L'apport de Masaccio
L'influence de Masaccio est flagrante dans l'œuvre de Masolino, surtout à la chapelle Brancacci. Élève de Gherardo Starnina (connu d'environ 1345 à 1413), Masolino demeure lié au gothique international ; il s'attache aux silhouettes élégantes, à la grâce, aux coloris rutilants, mais il va plus loin, car il marque un intérêt pour la lumière et rythme son espace en utilisant la perspective. Au cours de ses séjours en province, il a contribué à diffuser les nouveautés de Masaccio, dont lui-même a tiré profit, sans, cependant, en adopter la rigueur. Dans les fresques de la collégiale de Castiglione d'Olona, sur un ton plaisant, il réalise un équilibre entre la couleur et l'espace qui annonce Domenico Veneziano et Piero della Francesca.

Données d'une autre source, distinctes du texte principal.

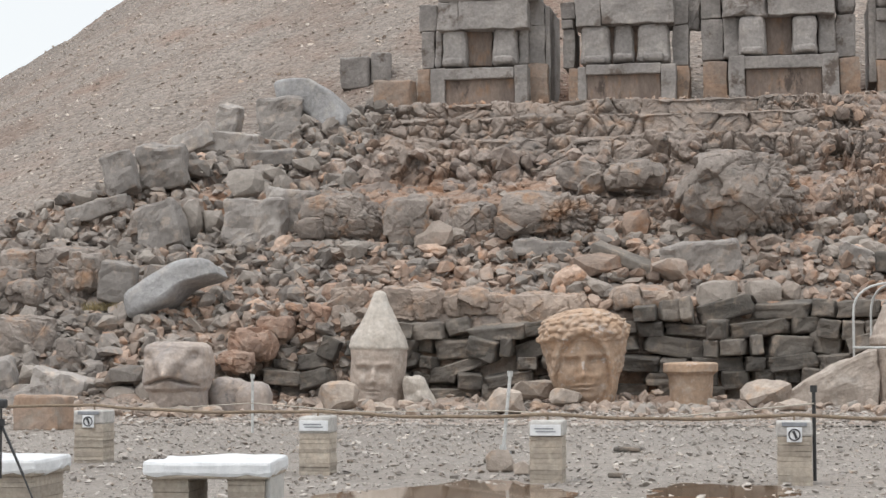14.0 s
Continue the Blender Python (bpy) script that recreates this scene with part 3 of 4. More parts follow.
def scatter(name, places, mat, label, category, shapes=STONES, seed=1, tilt=0.5, large=WORN, over=0.3):
    """Many small stones in one mesh. places: x, y, z and size of each; stones above a size take the finer shapes."""
    rng = np.random.default_rng(seed)
    verts, tris, base = [], [], 0
    for x, y, z, s in places:
        kinds = large if s > over else shapes
        pts, fc = kinds[rng.integers(len(kinds))]
        m = np.array(Euler((rng.normal() * tilt, rng.normal() * tilt, rng.uniform(0, 6.3))).to_matrix())
        k = s * np.array([rng.uniform(0.8, 1.4), rng.uniform(0.7, 1.1), rng.uniform(0.7, 1.1)])
        verts.append((pts * k) @ m.T + (x, y, z))
        tris.append(fc + base)
        base += len(pts)
    me = bpy.data.meshes.new(name)
    me.from_pydata(np.concatenate(verts).tolist(), [], np.concatenate(tris).tolist())
    me.materials.append(mat)
    return tagged(new(name, me), label, category, kind="stuff")


def on_slope(rng, count, x0, x1, k0, k1, s0, s1, sink=0.1, power=2.5):
    out = []
    for _ in range(count):
        x, k = rng.uniform(x0, x1), rng.uniform(k0, k1)
        s = s0 + (s1 - s0) * rng.random() ** power
        y, z = surface(x, k)
        if z < tumulus_height(x, y) - 0.3:
            continue
        out.append((x, y - 0.15 * s, z + s * (0.3 - sink), s))
    return out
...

Massaccio, lui, recherche dans sa peinture un prolongement du monde visible, soumis aux mêmes lois de la perspective : il mène à sa conclusion logique ce rapprochement avec le réel qu'avait amorcé Giotto. Avec Brunelleschi et Donatello (ce dernier mieux compris que lui dans l'immédiat, grâce à son irrésistible tension émotionnelle), il est le fondateur d'un style héroïque, fondé sur la recherche scientifique de la perspective, qui se répandit à Florence parallèlement au gothique international. Son influence, sensible chez de nombreux artistes du xve s., s'exerça surtout à partir des fresques de la chapelle Brancacci, véritable testament du maître. La peinture, dorénavant, adoptera cet ordonnancement des figures dans l'espace, proportionnées selon l'éloignement, et surtout ce modelé par l'ombre et la lumière qui donne une grande liberté d'expression. Masaccio y ajoute le sens plastique. Dans des architectures réduites à l'essentiel évoluent des personnages campés avec vigueur, d'une noblesse qui répudie l'élégance. Le peintre leur fait exprimer la gamme la plus variée des passions humaines, par une sorte de génie dramatique qui se trouve aussi dans la sculpture de Donatello. De même qu'il fut le premier à parfaitement comprendre l'art de Giotto, Michel-Ange, qui dessina d'après ces fresques, fut le premier à pénétrer leur signification.